8. The washer machine as in claim 1, comprising one or more gaskets mounted on the door and one or more gaskets mounted along the peripheral edges of the aperture.

9. The washer machine as in claim 1, wherein at least one of the gaskets is provided with one or more friction elements protruding from its surface.

10. The washer machine as in claim 1, wherein the pressurized pneumatic devices are connected to the corresponding gaskets by means of flexible connection pipes.

11. The washer machine as in claim 1, wherein the gaskets are made of elastomeric material.

12. The washer machine as in claim 1, wherein the seatings are made as grooves, in particular with concave cross section.

13. The washer machine as in claim 1, wherein the gaskets and the seatings are reciprocally sized so that, in the dilated operating condition, the gaskets protrude from the seatings.

14. The washer machine as in claim 1, configured for use in heat disinfecting washing and/or sterilization of objects.

15. The A method to control the safe closing of a washer machine for objects as in claim 1, providing the verification of the effectiveness of the gaskets by detecting the pressure of the compressed fluid present in the gaskets and if a signal generated by said detection, and interpreted by a system controller, corresponds to a pressure value outside a predefined operating pressure range, the system controller transmits an automatic warning signal or alarm.

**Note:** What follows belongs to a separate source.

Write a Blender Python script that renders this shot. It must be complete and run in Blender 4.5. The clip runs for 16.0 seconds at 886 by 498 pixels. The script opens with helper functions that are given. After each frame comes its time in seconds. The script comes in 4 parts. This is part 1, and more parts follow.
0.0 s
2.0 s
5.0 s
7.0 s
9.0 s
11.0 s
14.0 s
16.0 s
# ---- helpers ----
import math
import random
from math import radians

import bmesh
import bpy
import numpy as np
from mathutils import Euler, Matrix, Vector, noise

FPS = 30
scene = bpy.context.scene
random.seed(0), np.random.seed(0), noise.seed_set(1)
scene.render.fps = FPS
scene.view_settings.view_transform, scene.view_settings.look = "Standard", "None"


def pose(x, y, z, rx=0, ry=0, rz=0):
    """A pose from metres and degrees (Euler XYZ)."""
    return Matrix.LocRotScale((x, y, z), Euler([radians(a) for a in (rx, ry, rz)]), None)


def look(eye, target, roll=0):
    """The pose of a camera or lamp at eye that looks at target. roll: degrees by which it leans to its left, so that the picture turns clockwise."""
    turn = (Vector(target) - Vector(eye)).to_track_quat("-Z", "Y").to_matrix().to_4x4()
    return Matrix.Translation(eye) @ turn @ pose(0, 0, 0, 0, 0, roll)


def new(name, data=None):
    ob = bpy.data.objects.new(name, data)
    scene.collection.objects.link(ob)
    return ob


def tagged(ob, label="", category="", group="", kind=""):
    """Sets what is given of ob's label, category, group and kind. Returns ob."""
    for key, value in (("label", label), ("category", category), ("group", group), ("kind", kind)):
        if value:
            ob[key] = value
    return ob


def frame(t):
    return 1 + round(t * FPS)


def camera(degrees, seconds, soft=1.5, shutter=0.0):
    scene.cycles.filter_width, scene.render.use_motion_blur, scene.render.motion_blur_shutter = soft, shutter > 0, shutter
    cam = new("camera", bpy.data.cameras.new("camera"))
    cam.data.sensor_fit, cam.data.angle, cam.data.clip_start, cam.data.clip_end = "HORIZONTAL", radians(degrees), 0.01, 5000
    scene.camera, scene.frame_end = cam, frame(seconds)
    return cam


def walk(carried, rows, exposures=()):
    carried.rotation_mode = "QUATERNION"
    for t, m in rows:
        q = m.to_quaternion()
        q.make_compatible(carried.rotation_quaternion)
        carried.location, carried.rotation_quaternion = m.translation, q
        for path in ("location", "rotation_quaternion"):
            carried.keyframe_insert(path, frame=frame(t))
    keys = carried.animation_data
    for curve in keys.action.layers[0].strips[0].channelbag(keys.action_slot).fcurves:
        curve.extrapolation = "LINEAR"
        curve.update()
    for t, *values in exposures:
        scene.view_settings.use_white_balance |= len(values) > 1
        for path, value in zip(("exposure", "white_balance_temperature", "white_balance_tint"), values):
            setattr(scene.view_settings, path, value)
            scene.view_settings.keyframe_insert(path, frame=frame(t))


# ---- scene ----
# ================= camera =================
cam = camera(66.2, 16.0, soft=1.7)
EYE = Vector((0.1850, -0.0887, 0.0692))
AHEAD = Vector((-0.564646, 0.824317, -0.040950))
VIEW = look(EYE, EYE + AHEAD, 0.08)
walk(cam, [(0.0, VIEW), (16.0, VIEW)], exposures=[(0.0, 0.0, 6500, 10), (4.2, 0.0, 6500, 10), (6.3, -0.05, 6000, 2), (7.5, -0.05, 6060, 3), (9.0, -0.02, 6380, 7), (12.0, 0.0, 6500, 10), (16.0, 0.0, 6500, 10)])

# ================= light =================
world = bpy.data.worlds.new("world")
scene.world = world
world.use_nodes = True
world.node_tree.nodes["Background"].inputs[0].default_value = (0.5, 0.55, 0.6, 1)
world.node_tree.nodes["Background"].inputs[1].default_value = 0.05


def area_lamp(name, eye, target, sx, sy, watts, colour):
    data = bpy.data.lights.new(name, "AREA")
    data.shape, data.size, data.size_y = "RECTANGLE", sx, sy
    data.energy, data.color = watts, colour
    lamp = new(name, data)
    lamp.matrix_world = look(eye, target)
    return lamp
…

16. The washer machine as in claim 1, comprising a system controller and a computer program memorizable in a memory readable by a computer which contains the instructions which, when executed by the system controller, determine the execution of a method to control the safe closing of a washer machine for objects as in claim 1, wherein the method comprises providing the verification of the effectiveness of the gaskets by detecting the pressure of the compressed fluid present in the gaskets and if a signal generated by said detection, and interpreted by a system controller, corresponds to a pressure value outside a predefined operating pressure range, the system controller transmits an automatic warning signal or alarm.